Verizon looks to delay hearing for contenious Breckenridge project to May 1
A broken kneecap and out-of-state deposition will likely delay the Breckenridge Planning Commission’s public hearing for a proposed wireless facility inside the downtown historic district until early next month.
The new wireless facility would feature a screened cluster of cellphone antennas atop 305 S. Ridge St., a three-story, flat-roofed building that houses the town’s post office, Breckenridge Market and Liquor, a couple restaurants and a parking garage.
Verizon filed its application on Dec. 10, saying the antennas would offload pressure from an already stressed-out wireless facility, known as the Snowberry site, on top of The Village on Park Avenue.
Opponents, however, have taken issue with just about every aspect of the project, including the timeframe in which public notices have been issued, potential health affects related to the proposed antennas, the desired location of the facility and its proximity to Breckenridge Elementary School, among other things.
Most basically, many of those critics say the antennas don’t belong in the downtown historic district, and they cite a provision in the town code that aims to drive these kinds of facilities into other areas of town, when possible, as the best means for keeping them out.
In January, commissioners agreed to a delay after a number of locals raised concerns about the mailing list and their opportunity to review Verizon’s application ahead of the hearing. The town, however, maintains the commissioners did not move to continue the hearing due to these concerns.
On Feb. 20, the commission approved another continuance at Verizon’s request, as the company sought to answer a number of questions posed by the town, including one about what other sites were considered before Verizon settled on 305 S. Ridge St.
Most recently, the town received a letter dated March 30, Good Friday, from Verizon’s attorney Melissa Reagan seeking yet another continuance for the hearing on April 12 to the commission’s meeting on May 1.
According to the letter, Reagan has an out-of-state deposition on April 12, and the attorney who would cover the meething in her absence suffered an injury at Arapahoe Basin Ski Area.
As a result, the commission is expected to vote on Verizon’s request for a continuance today, and the agenda explicitly states this will not be a public hearing, nor will public comments be accepted.
Also, at the request of town staff, Verizon has agreed to extend the deadline for the town to review its application to July 31. The town made the request becauase the federal government sets many of the guidelines for how towns may handle proposed wireless facilities, including setting a 150-day shot clock for how long a town has to rule on an application before it’s automatically approved.
For the wireless facility to be approved per town code, Verizon will likely have to show it would address an existing gap in coverage and building at this location is the only way to fill that gap.
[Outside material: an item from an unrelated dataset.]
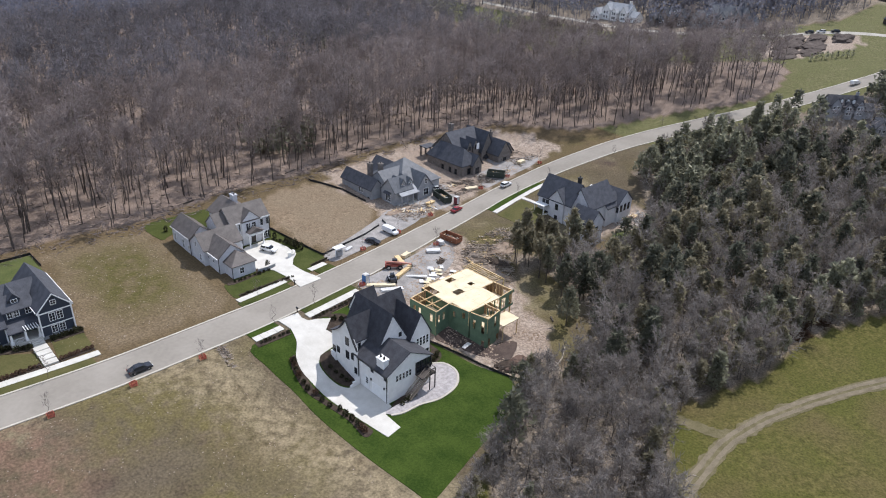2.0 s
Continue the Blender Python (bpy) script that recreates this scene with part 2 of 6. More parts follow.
def smooth_line(pts, n=8, closed=False):
    """A curve through points."""
    p = [Vector((*q, 0)) if len(q) == 2 else Vector(q) for q in pts]
    out, m = [], len(p)
    for i in range(m if closed else m - 1):
        a, b = p[i], p[(i + 1) % m]
        a0 = p[i - 1] if closed or i else a
        b1 = p[(i + 2) % m] if closed or i + 2 < m else b
        for k in range(n):
            t = k / n
            out.append(0.5 * (2 * a + (b - a0) * t + (2 * a0 - 5 * a + 4 * b - b1) * t * t + (3 * a - a0 - 3 * b + b1) * t ** 3))
    if not closed:
        out.append(p[-1])
    return [(q.x, q.y) for q in out]


def drape(outline, lift, step=3.0, skirt=0.0, rough=0.0):
    """A sheet over the ground inside an outline, cut to a grid, with a skirt down at its edge."""
    bm = bmesh.new()
    f = bm.faces.new([bm.verts.new((u, v, 0)) for u, v in outline])
    bm.normal_update()
    if f.normal.z < 0:
        f.normal_flip()
    bmesh.ops.triangulate(bm, faces=bm.faces[:])
    us, vs = [p[0] for p in outline], [p[1] for p in outline]
    for lo, hi, no in ((min(us), max(us), (1, 0, 0)), (min(vs), max(vs), (0, 1, 0))):
        c = math.floor(lo / step) * step + step
        while c < hi:
            bmesh.ops.bisect_plane(bm, geom=bm.verts[:] + bm.edges[:] + bm.faces[:], plane_co=(c if no[0] else 0, c if no[1] else 0, 0), plane_no=no)
            c += step
    for v in bm.verts:
        v.co.z = lz(v.co.x, v.co.y) + lift + (rough * noise.noise(v.co * 0.35) if rough else 0)
    if skirt:
        edge = [e for e in bm.edges if e.is_boundary]
        low = bmesh.ops.extrude_edge_only(bm, edges=edge)["geom"]
        for v in low:
            if isinstance(v, bmesh.types.BMVert):
                v.co.z -= skirt
    return bm


def ribbon(pts, w0, w1, lift, skirt=0.0):
    """A strip along a line, from w0 to w1 to its left, following the ground."""
    bm = bmesh.new()
    rows = []
    for i, p in enumerate(pts):
        a, b = Vector(pts[max(0, i - 1)]), Vector(pts[min(len(pts) - 1, i + 1)])
        d = (b - a).normalized()
        n = Vector((-d.y, d.x))
        row = []
        for w, dz in ((w0, -skirt), (w0, 0), (w1, 0), (w1, -skirt)) if skirt else ((w0, 0), (w1, 0)):
            q = Vector(p) + n * (w(p[0]) if callable(w) else w)
            row.append(bm.verts.new((q.x, q.y, lz(q.x, q.y) + lift + dz)))
        rows.append(row)
    for a, b in zip(rows, rows[1:]):
        for k in range(len(a) - 1):
            bm.faces.new((a[k + 1], a[k], b[k], b[k + 1]))
    if skirt:
        bm.faces.new(rows[0]), bm.faces.new(rows[-1][::-1])
    bmesh.ops.recalc_face_normals(bm, faces=bm.faces[:])
    return bm


def inside(poly, u, v):
    """Which points lie in a polygon."""
    u, v = np.asarray(u), np.asarray(v)
    res = np.zeros(u.shape, bool)
    for (a, b), (c, d) in zip(poly, poly[1:] + poly[:1]):
        cross = ((b > v) != (d > v)) & (u < (c - a) * (v - b) / ((d - b) if d != b else 1e-9) + a)
        res ^= cross
    return res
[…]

A project overview from Verizon claims the facility “will serve an area with a significant gap in coverage/capacity,” and without it, “a significant gap of coverage will occur when Snowberry is at capacity.”
According to Verizon, coverage describes the wireless service in any given area, or lack thereof, while capacity measures how well that service performs.
One of the most outspoken critics to Verizon’s plan has been resident C.J. Milmoe, who claims that addressing a gap in coverage and improving capacity are not one-in-the-same.
Additionally, Verizon has produced a list of two other sites it claims to have vetted inside the designated “search area,” which includes properties south of Wellington Road and north of Jefferson Avenue, between Harris and Main streets. Those sites are the Lincoln West Mall at 100 S. Main St. and Bank of the West at 106 N. French St. However, neither had the support of the property owner, according to Verizon.
Verizon also listed a number of sites outside the search area, but all of those were rejected for various reasons, according to the company.
In conclusion, Verizion argues that, based on “an extensive, comprehensive and thorough review of all available sites over the past three years,” the proposed location remains the “least intrusive means to fill the identified significant gap in coverage/capacity” based on the town’s guidelines.
In response, the town has commissioned an independent third-party to vet Verizon’s list of alternative sites.
Not happy with many aspects of the proceedings, Milmoe has also taken up issue with the latest request for a delay, claiming it’s untimely, without good cause and unfair. He contends a corporation as big as Verizon should have more than two lawyers who can attend a hearing. Furthermore, Milmoe questions whether the company even needs to have an attorney at the hearing, as Verizon didn’t have one at the Jan. 30 meeting and the lawyer who spoke up on Feb. 20 only did so to talk about procedural matters and to request another continuance, he said.
“Third, depositions are private proceedings, scheduled at the convenience of the parties,” Milmoe continued. “They do not trump previously scheduled hearings before a public body like the commission.”
Over the phone, Milmoe said “it makes sense that Verizon wants three weeks to attack (the town’s) expert report,” but town staff described continuances regarding planning commission matters as somewhat “routine.”
“We think it’s going to be May 1,” said Mark Truckey, Breckenridge’s assistant director of Community Development, responding to a question about if town staff foresee any more delays.
“It seems like all parties will be available,” Truckey continued. “By all accounts, it looks like we’ll have (the hearing) May 1, but we’ve already seen this get continued a couple times so I can’t guarantee it.”